Near Water

Description

251 pages
$24.95
ISBN 0-88784-172-4
DDC C813'.54

Author

Year

2000

Contributor

Reviewed by Patricia Morley

Patricia Morley is professor emerita of English and Canadian Studies at
Concordia University and an avid outdoor recreationist. She is the
author of several books, including The Mountain Is Moving: Japanese
Women’s Lives, Kurlek and Margaret Laurence: T

Review

Near Water is the 12th and final novel in Hugh Hood’s impressive New
Age series, begun 25 years earlier with The Swing in the Garden. Woven
from Hood’s personal experience of growing up in Toronto and living in
Montreal, from his Christian faith and his extensive reading, and, most
importantly, from his imagination, this unique series chronicles the
experience of Matthew Goderich in late-20th-century Canada. The
first-person voice, almost inevitably, is Matthew’s.

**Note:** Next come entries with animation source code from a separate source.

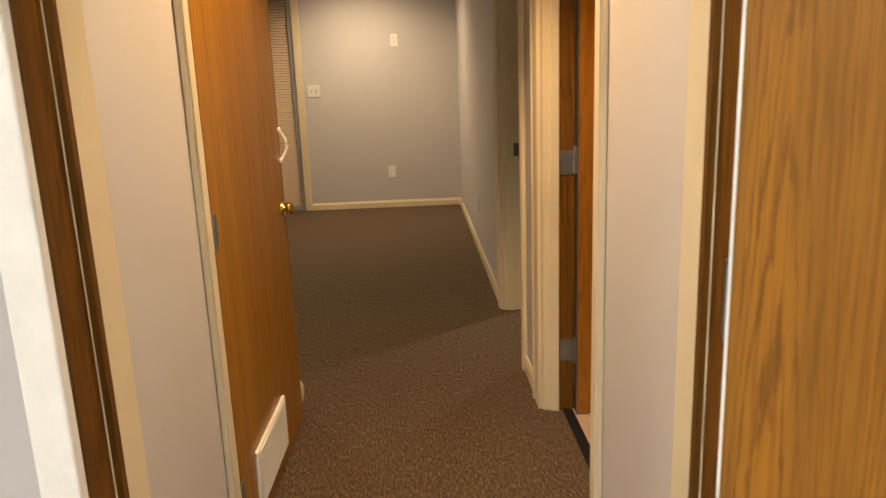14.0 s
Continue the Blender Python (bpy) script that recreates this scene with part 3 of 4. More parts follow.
for a, b in ((-1.893, -0.91), (-0.865, 0.128)):
    bm = N()
    turns = 58
    pts = []
    for i in range(turns * 10 + 1):
        t = i / (turns * 10)
        pts.append((a + (b - a) * t, YSH + 0.040 * math.cos(t * turns * math.tau), ZS - 0.018 * math.sin(math.pi * t) + 0.040 * math.sin(t * turns * math.tau)))
    sweep(bm, pts, 0.0085, 5)
    sp = part("spring", bm, BLACK, shaft, smooth=True)
    for e in (a, b):
        part("spring_cone", rod(N(), (e - 0.03, YSH, ZS), (e + 0.03, YSH, ZS), 0.043), STEELD, sp, smooth=True)
bm = bx(N(), -0.93, YSH + 0.02, ZS - 0.09, -0.845, YN - 0.001, ZS + 0.10, 0.004)
bx(bm, -0.90, YSH - 0.05, ZS - 0.09, -0.875, YSH + 0.06, ZS + 0.09, 0.004)
part("centre_bearing", bm, STEELD, shaft)
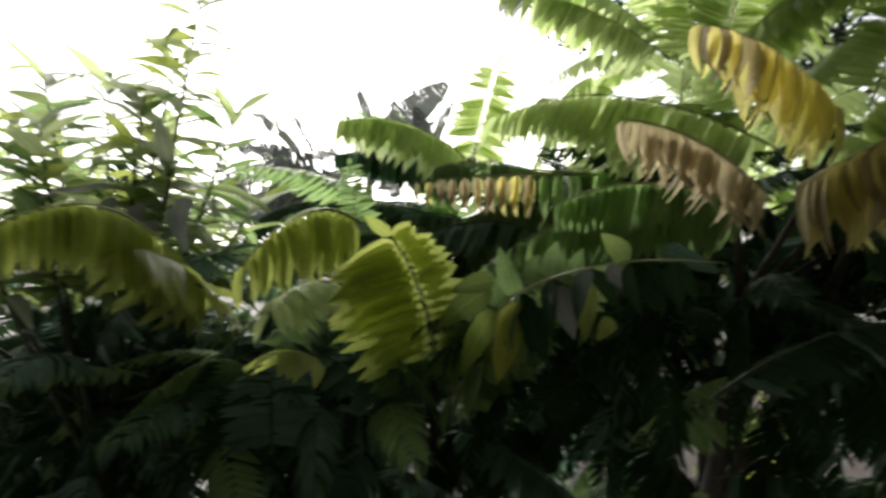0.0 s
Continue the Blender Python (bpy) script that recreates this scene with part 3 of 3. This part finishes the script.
single_leaf(main_tree, (0.854, 1.100, 3.394), (0.797, 1.072, 3.320), "teal", 0.060, (0.1, -0.9, 0.4))
frond(main_tree, (0.846, 1.710, 3.769), (1.119, 1.415, 3.933), 0.14, "bright", pairs=11, size=0.1, hang=0.5, wide=0.85)
frond(main_tree, (1.405, 1.543, 3.884), (0.916, 1.568, 3.975), 0.16, "bright", pairs=11, size=0.11, hang=0.5, wide=0.85, end="yellow", switch=0.85)
frond(main_tree, (1.626, 1.621, 3.596), (1.811, 1.435, 3.783), 0.1, "pale", pairs=14, size=0.1, hang=0.5)
single_leaf(main_tree, (0.951, 0.980, 3.542), (0.991, 0.950, 3.638), "green", 0.034, (0.5, -0.8, 0.1))
GAP = [((0.95, 1.62, 2.72), 0.22), ((1.13, 2.0, 2.62), 0.3), ((1.28, 2.4, 2.50), 0.34), ((0.75, 1.9, 2.5), 0.15), ((2.1, 2.0, 2.42), 0.42)]
# the near-black fronds here carry the inner crown's shade in their colour
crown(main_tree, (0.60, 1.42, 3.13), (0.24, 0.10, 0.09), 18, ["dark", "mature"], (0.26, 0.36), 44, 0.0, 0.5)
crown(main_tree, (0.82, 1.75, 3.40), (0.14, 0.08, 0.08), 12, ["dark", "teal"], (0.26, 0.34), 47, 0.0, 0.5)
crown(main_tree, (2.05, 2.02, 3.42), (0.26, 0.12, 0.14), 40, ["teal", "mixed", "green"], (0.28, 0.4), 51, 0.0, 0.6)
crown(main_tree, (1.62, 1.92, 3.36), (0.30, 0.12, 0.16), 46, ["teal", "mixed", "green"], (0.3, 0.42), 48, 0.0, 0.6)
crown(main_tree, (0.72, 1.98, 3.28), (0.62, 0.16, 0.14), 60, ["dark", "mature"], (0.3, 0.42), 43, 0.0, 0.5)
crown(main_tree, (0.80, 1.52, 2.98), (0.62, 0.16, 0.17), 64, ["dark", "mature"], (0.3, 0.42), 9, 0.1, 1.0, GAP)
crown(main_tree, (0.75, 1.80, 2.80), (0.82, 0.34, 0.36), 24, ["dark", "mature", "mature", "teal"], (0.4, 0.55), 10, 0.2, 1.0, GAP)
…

The novel opens with Matthew reflecting on the word “periplum,” a
literary term meaning an epic journey that has numerous secondary
implications. It is, of course, a sly dig in the ribs of readers, who
should now be alerted to the nature of the book just opened. The
duplicity is comic. And like the Odyssey, Matthew’s favorite comic
epic, Near Water is “a traveller’s handbook” intended to help us
navigate the shoals of life.

Matthew is driving to his lakeside cottage in hopes of a reunion with
Edie, his estranged wife of 30 years, when he experiences a
cerebrovascular attack, a stroke. His mind roams over a life lived near
this beloved place. Structured in nine chapters, all with such
metaphysical titles as “Angels,” “Powers,” “Virtues,”
“Principalities,” “Dominations” and “Seraphim,” this
symbolic journey ends with Matthew’s arrival at his goal: “Faint
crunch of gravel. The three mighty forms ... coming across the water for
me now.”

Hood, who died recently, wrote 31 books, 17 of them novels. For
reflective readers, Near Water will remain a favorite. Noreen
Mallory’s cover image of an abandoned lakeside cottage is superb.